By Ben Tavener, Senior Contributing Reporter
RIO DE JANEIRO, BRAZIL – The Brazilian government is planning to build at least 23 new hydroelectric dams in the country’s Amazon region, of which seven are set to be installed in the heart of the region, in previously untouched areas of one of the most biodiverse ecosystems in the world, O Globo newspaper reports. After the long-running dispute over the Belo Monte dam, environment activists have expressed incredulity at the plans.
Along with the six hydroelectric power stations already under construction, the government hopes these new dams will generate over 38,000 megawatts of power – half the nearly 78,900 megawatts currently generated by 201 operational power stations across Brazil.
Two plants are already in operation in the region: the Estreito plant on the Tocantins River, and the Santo Antônio plant on the Madeira River, the Amazon’s biggest tributary.
Funding for half the projects – around R$78 billion (US$38.5 billion) – is expected to come from the government’s Growth Acceleration Program or PAC (Programa de Aceleração do Crescimento). Together, the existing and planned sites would increase Brazil’s energy capacity by 54 percent.
Yet opponents are concerned that seven of the new plants will be built in extremely sensitive parts of the Amazon, including a string of seven dams planned for the Aripuanã and Roosevelt Rivers that would directly affect land officially deemed to require “extremely high conservation protection.”
The work would also come into contact with indigenous peoples’ land.
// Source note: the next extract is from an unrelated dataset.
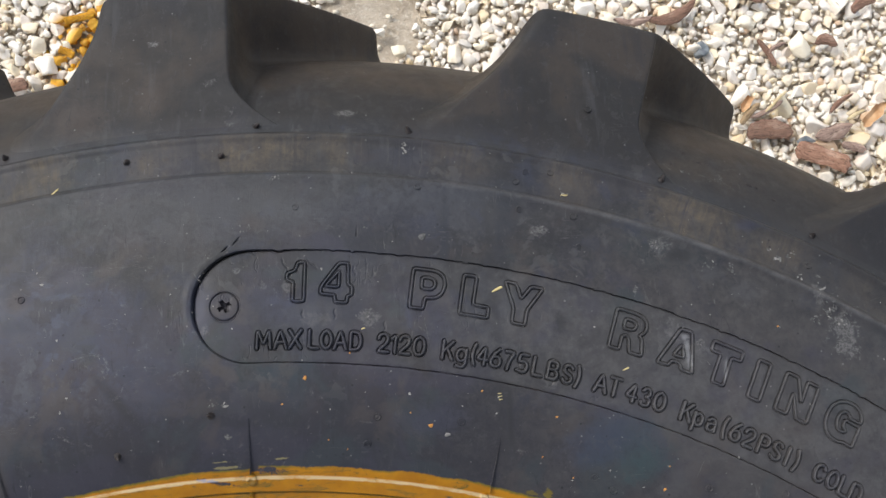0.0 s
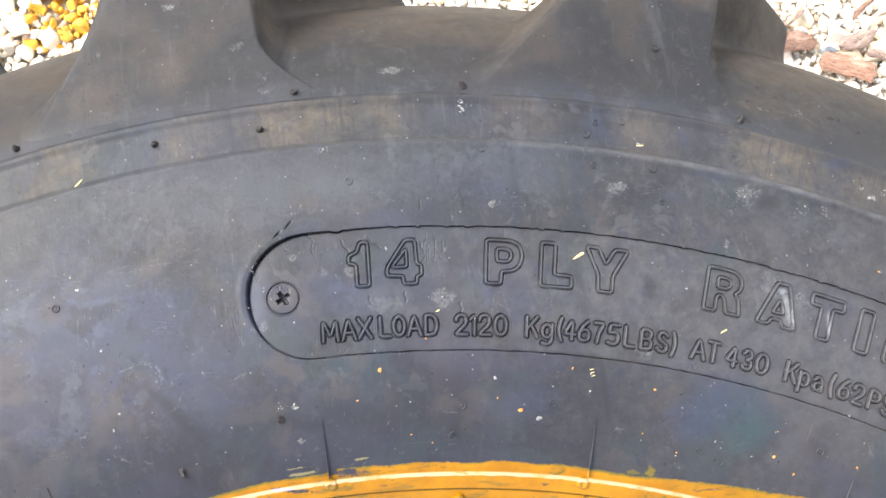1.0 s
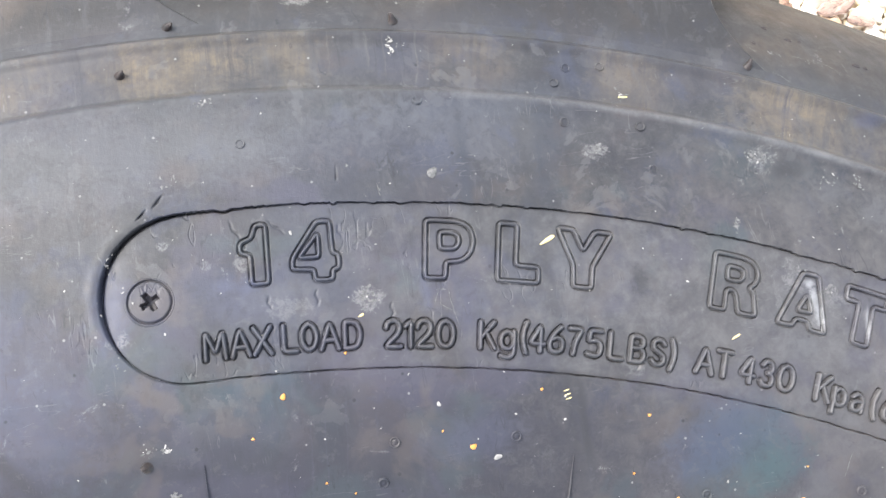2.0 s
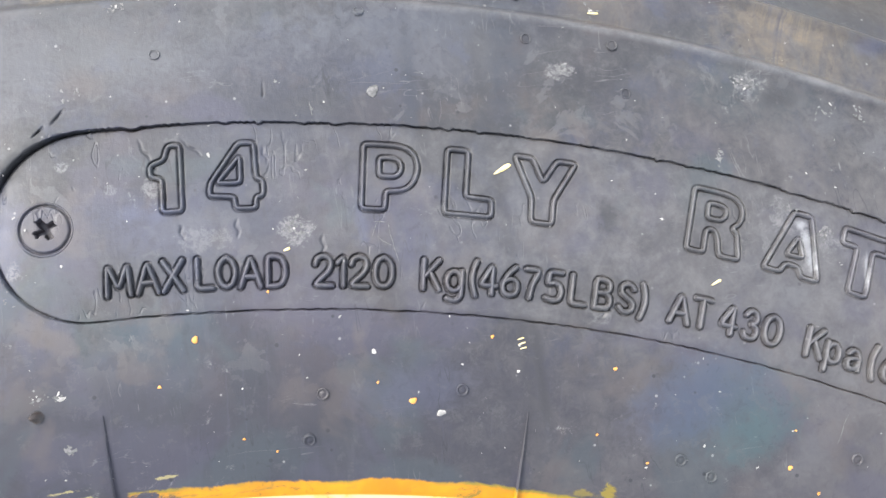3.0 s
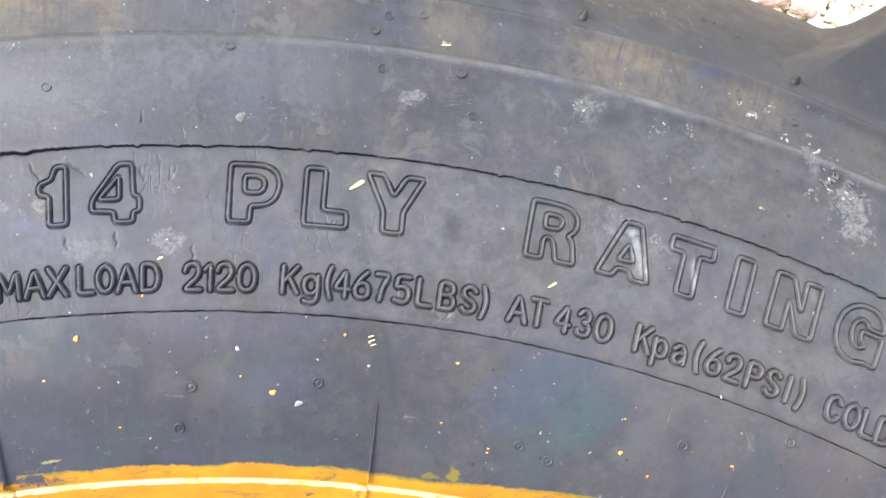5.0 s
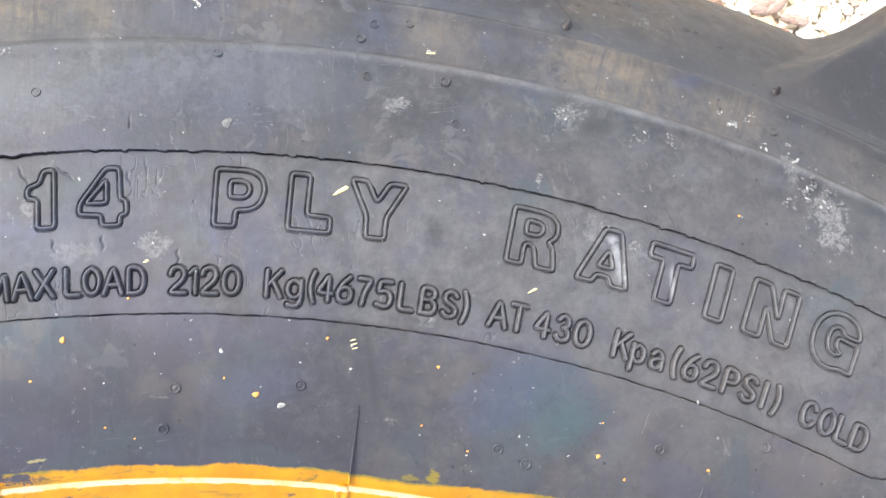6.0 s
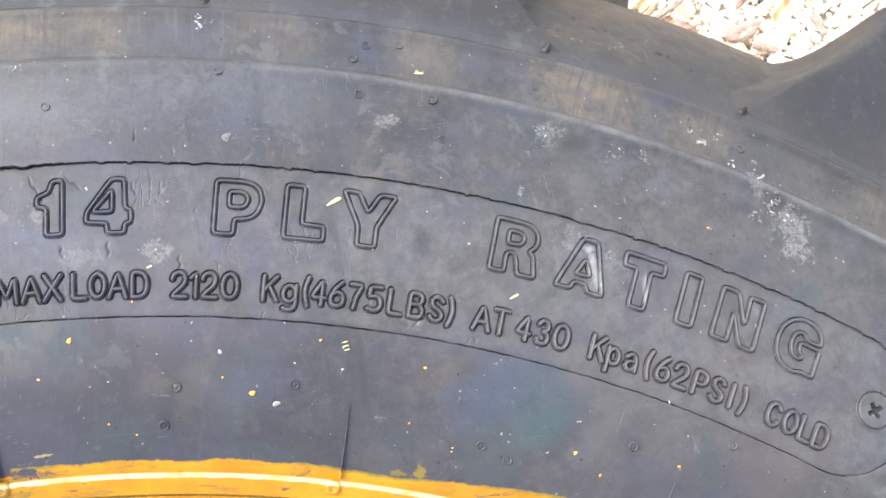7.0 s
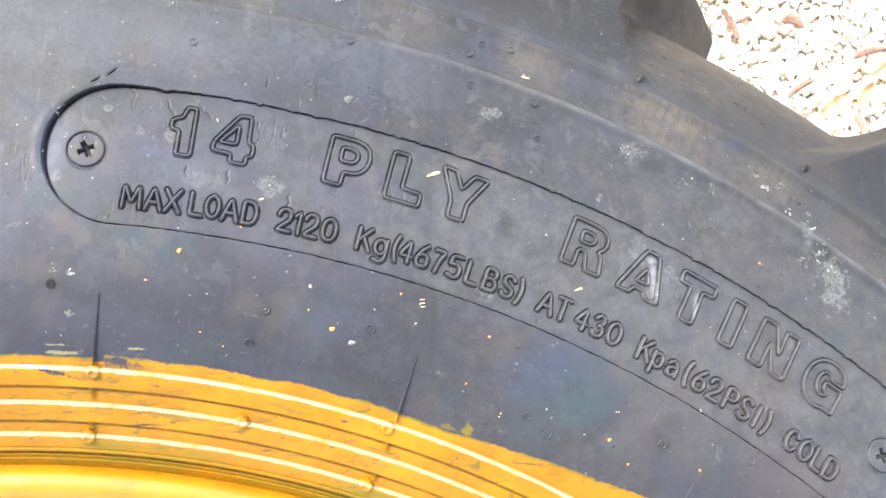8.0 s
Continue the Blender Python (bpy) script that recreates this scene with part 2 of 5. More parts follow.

If constructed, the reservoirs for the two largest new plants on the basin would flood an area of land the size of São Paulo city.
“We are planning with the greatest care and seeking to minimalize the impact [the building of the dams might cause],” reassured Energy Development Secretary Altino Ventura, who said the Amazon basin should account for around half of new energy sources by 2020.
However others, including João Gilberto Lotufo, director of the Agência National de Águas (National Water Agency, ANA), have said that Brazil should stop apologizing for what it has done and focus on the need to get ahead of future energy problems.
The local government in Manaus, Amazonas state capital, is clearly aware of the environmental impact the plants could have on the region and its peoples; it wants Brasília to consider other options, such as solar power.
The news comes as environmental campaigners, who had been celebrating that work on the controversial Belo Monte dam had been halted, were dealt a setback after builders were given the green light to restart.
Biologists have said that Brazil should be looking for alternatives now, rather than later regretting losses to the Amazon’s unique ecosystems. Christian Poirier, Brazil Campaigner at Amazon Watch, had stronger words over the government’s plans:
“The Brazilian government’s reckless quest to dam the Amazon’s wild rivers has demonstrated a disquieting level of authoritarianism, quashing human rights while stripping any semblance of environmental sustainability,” he said in an interview with The Rio Times.
“The Brazilian government’s overdependence on hydroelectric power is wreaking an incalculable human and environmental toll in the Amazon,” he concluded.
The best solution to fuel Brazil’s economic development without further harming the Amazon, in Mr. Poirier’s opinion, would be to move from centralized to distributed renewable power generation, promoting new investments in solar and wind energy, and increasing the efficiency of existing power plants through smart technology.
Brazil’s biggest hydroelectric power station is Itaipu on the Brazil-Paraguay border, capable of generating 14,000 megawatts of power. It is currently the world’s largest such operating facility, but is expected to be overtaken by China’s Three Gorges Dam, on the Yangtze River, in the future.